How to prove that for two morphisms $f,\psi: F \rightarrow G$ of sheaves of sets on a topological space $X$ if $f = \psi$ if and only if $f, \psi$ induce the same maps on stalks. Deduce that a morphism of sheaves of sets on $X$ is an epimorphism if and only if it is onto on stalks.
I know that we have a theorem about $f$ morphism of sheaves on a topological space that $f$ is isomorphism iff the induced map on the stalk $f_p$ is an isomorphism for every $p\in X$.
You don't have to use any surjectivity hypothesis, since this is a general fact and it is true in general for any morphism of sheaves.
A morphism of presheaves $\phi:F\to G$ is a a collection of maps $\phi_U:F(U)\to G(U)$ for any open set $U\subseteq X$ such that every time you have $V\subseteq U$ and the restricion maps $\rho_{UV}:F(U)\to F(V)$ in $F$ and $\tilde{\rho}_{UV}:G(U)\to G(V)$ in $G$, then $\tilde{\rho}_{UV}\circ\phi_U=\phi_V\circ\rho_{UV}$.
If $f=\psi:F\to G$, then $(\implies)$ is obvious: two equal morphisms induce exactly the same morhpisms on stalks.
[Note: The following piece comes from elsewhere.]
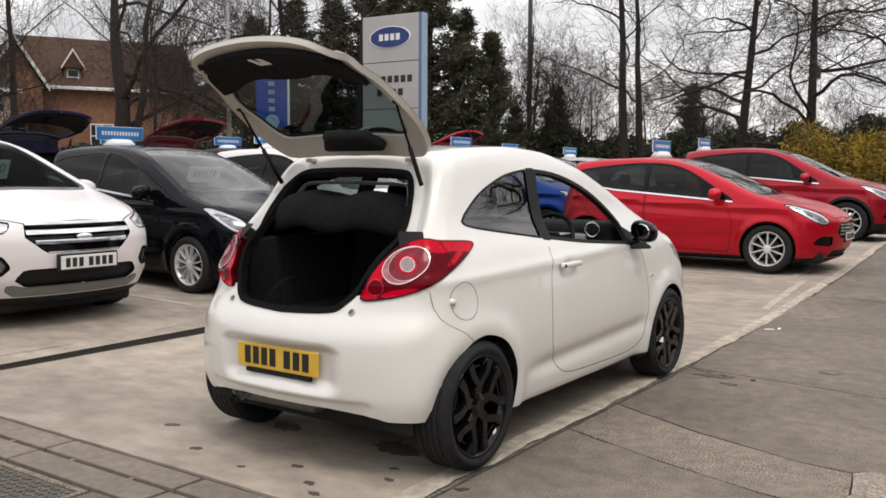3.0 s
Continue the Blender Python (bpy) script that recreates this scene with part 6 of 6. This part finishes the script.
hedge("yellow_hedge", (13.0, 25.0), (-5.0, 30.0), 3.15, 1.4, GORSE, "loose yellow flowering hedge along the yard edge", 3600, 0.075, 41, 0.5)
hedge("evergreen_hedge", (2.0, 36.0), (-28.0, 34.0), 3.6, 2.5, IVY, "dark evergreen belt behind the yard", 6200, 0.13, 42, 0.6, 0.5)
hedge("evergreen_hedge", (-26.0, 33.0), (-36.0, 14.0), 2.6, 2.0, IVY, "dark evergreen belt before the houses", 3600, 0.12, 43, 0.6, 0.5)
hedge("evergreen_hedge", (-34.0, 16.0), (-36.0, -8.0), 2.4, 2.0, IVY, "dark evergreen belt before the cream house", 3000, 0.12, 44, 0.6, 0.5)


# ---- the showroom side of the yard, behind the walk: unseen, added for reflections ----
CLAD = mat("grey_cladding", (0.22, 0.22, 0.23), 0.5, noise_scale=3, var=0.08)
SHOPGLASS = mat("showroom_glass", (0.02, 0.025, 0.03), 0.06, noise_scale=2, var=0.2)


def showroom():
    t = thing("showroom", pose(15.5, -22, 0), "low grey showroom with dark glass fronts", "building")
    part("wall", box_bm(0, 14, 0, 46, 0, 7.2, 0.05, 1), CLAD, t)
    part("fascia", box_bm(-0.6, 0, 0, 46, 3.9, 5.0, 0.05, 1), CLAD, t)
    for i in range(11):
        part("shop_window", box_bm(-0.06, -0.01, 1 + i * 4.1, 4.8 + i * 4.1, 0.15, 3.6, 0.01, 1), SHOPGLASS, t)


showroom()
# unseen trees and hedges, added only to be mirrored in glass and paint
for x, y, k, rz, s in [(12.5, 26, 2, 10, 1.25), (11.5, -5, 1, 160, 0.85), (21, 34, 0, 10, 1.1), (14, 44, 1, 100, 1.1)]:
    plant("tree", x, y, rz, s, OAK[k], bare, group="bare trees")
hedge("evergreen_hedge", (-36.0, -8.0), (-30.0, -30.0), 5.0, 2.5, IVY, "dark evergreen belt beside the yard", 1300, 0.24, 45, 0.6, 0.4)
hedge("evergreen_hedge", (-30.0, -30.0), (16.0, -30.0), 6.0, 2.5, IVY, "dark evergreen belt behind the yard entrance", 1800, 0.28, 46, 0.6, 0.4)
For the reverse implication, if $f_x=\psi_x$, you have to prove $f=\psi$. To verify that those two maps are the same, you have to check that they are "the same collection of maps", an so that $f_U=\psi_U:F(U)\to G(U)$ for any open set $U\subseteq X$. So, take $U\subseteq X$ an open subset and a section $s\in F(U)$. If $f_U(s)=\psi_U(s)$ we are done. Take $x\in U$ and denote $s_x=[s,U]\in F_x$ the germ of $s$ in $x$. By hypothesis $f_x(s_x)=\psi_x(s_x)\in G_x$ and so the germs of $f_U(s)$ and $\phi_U(s)$ in $x$ are equal. This is equivalent to say that exists $V\subseteq U$ an open neighborhood of $x$ such that $f_U(s)|_V=\psi_U(s)|_V$. This is true in a neighborhood of each point of $U$ and you can conclude $f_U(s)=\psi_U(s)$, because $G$ is a sheaf and "if two sections are locally the same then they are equal".
Note that in the proof we have used only the properties of sheaf of $G$ and you can conclude that this is true also if $F$ is a presheaf.
A morphism of sheaves $\phi:F\to G$ is said surjective if for each $x\in X$ there exists an open neighborhood $U\ni x$ such that $\phi_U:F(U)\to G(U)$ is surjective. It is possible that you have seen another definition, but this should be equivalent. Notice that this definition is WEAKER than asking $\phi_U:F(U)\to G(U)$ surjective for each open set $U$. However this stronger condition is equivalent to the definition if $\phi$ is injective...
You want $\phi:F\to G$ surjective $\Longleftrightarrow$ $\phi_x:F_x\to G_x$ surjective for each $x\in X$. Note that the condition $\phi_x:F_x\to G_x$ surjective is equivalent to say that for each germ $[t,U_1]\in G_x$ there exists a germ $[s,U_2]\in F_x$ such that $\phi_x([s,U_2])=[t,U_1]$ and as you know those two germs are the same if and only if exists an open neighborhood $V\subseteq U_1\cap U_2$ of $x$ such that $\phi(s)|_V=t|_V$ and this is equivalent to say that $\phi$ is surjective.